A few comments about the event:

  • This event took place at 7:30 PM. By 7:15 the auditorium was packed. If you want to see one of these, go early. It’s a fun project, and it’s free—always a bonus to starving students who are interested in dating on the cheap.
  • I would have liked to know more about the project—more about the actors, writers, and directors. More about how this all worked. I suppose it’s the actor in me that wants this information. I mean, whenever I go to a show, I know there have been weeks and sometimes months of rehearsal before the show. I’m seeing the finished product.

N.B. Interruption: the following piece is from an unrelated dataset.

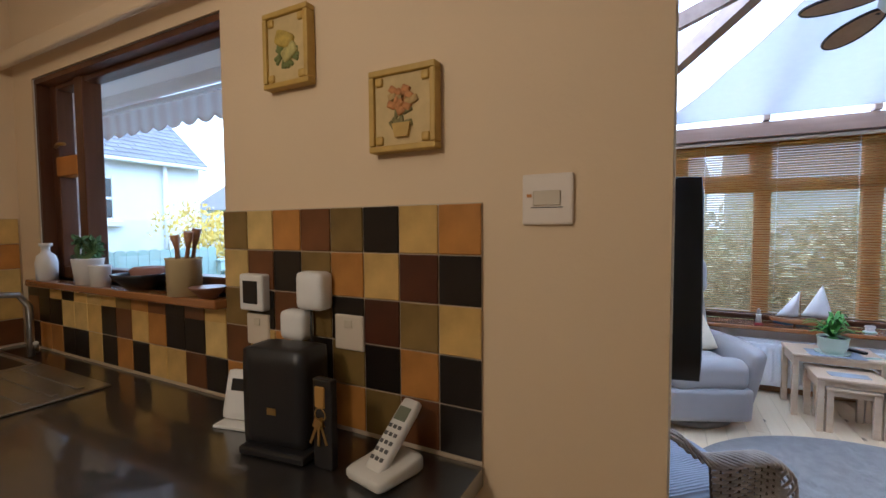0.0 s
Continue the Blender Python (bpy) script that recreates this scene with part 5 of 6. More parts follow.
for nm, tri in (("main_sail", ((0.11, 0.365), (-0.026, 0.10), (0.19, 0.078))), ("jib_sail", ((-0.034, 0.31), (-0.045, 0.09), (-0.20, 0.08)))):
    bm = bmesh.new()
    pts = [Vector((x_, 0, z_)) for x_, z_ in tri]
    def tr(u, v, p=pts):
        q = p[0] * (1 - v) + (p[1] * (1 - u) + p[2] * u) * v
        return q + Vector((0, -0.03 * math.sin(math.pi * u) * math.sin(math.pi * v * 0.9), 0))
    part(nm, grid(tr, 8, 8, bm, thick=0.001), mat("white_sailcloth", (0.78, 0.78, 0.78), 0.85), yacht, smooth=True)
part("fore_stay", tube([(-0.03, 0, 0.32), (-0.215, 0, 0.07)], 0.001, 4), CORD, yacht)
for x_ in (-0.0725, 0.0725):
    part("stand", box(x_ - 0.0075, x_ + 0.0075, -0.025, 0.025, 0.0, 0.03), BLACK, yacht)
lh = thing("lighthouse_ornament", pose(0.64, 4.475, SILL), "small white lighthouse ornament on a red base", "ornament")
part("base", box(-0.03, 0.03, -0.03, 0.03, 0, 0.018, 0.003), mat("dark_red_base", (0.22, 0.02, 0.03), 0.4), lh)
part("tower", lathe([(0.024, 0.018), (0.018, 0.08), (0.022, 0.085), (0.022, 0.092)], 16), WHITE_PAINT, lh)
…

But because this is an experimental project, I’d like more. Just give me more, okay?
  • Last year when I went to this, I came home, wrote the review, and “liked” their Facebook page. All day today they posted updates about this project—24 hours to go, 12 hours to go, 10 hours to go. It was really neat. I felt like I was a part of this and my anticipation went pretty high. Please consider “liking” this page, too, so you can be a part of this very important and talented group.
  • As we walked into the theater, a slideshow with silly facts about all the actors was playing. This wasn’t at last winter’s event and a really fun, cute touch.

Finally, as I did in my review last year, I reiterate that this is a super fun night and you don’t want to miss it. This year they had a performance at 9 PM, so word is spreading! It should. This is a worthwhile endeavor and one I’m glad I get to go to so often.

BYU Experimental Theatre Company’s 24-Hour Theatre Project played January 7 in the Harris Fine Arts Center, BYU campus at 7:30 and 9:00 PM. Admission was free.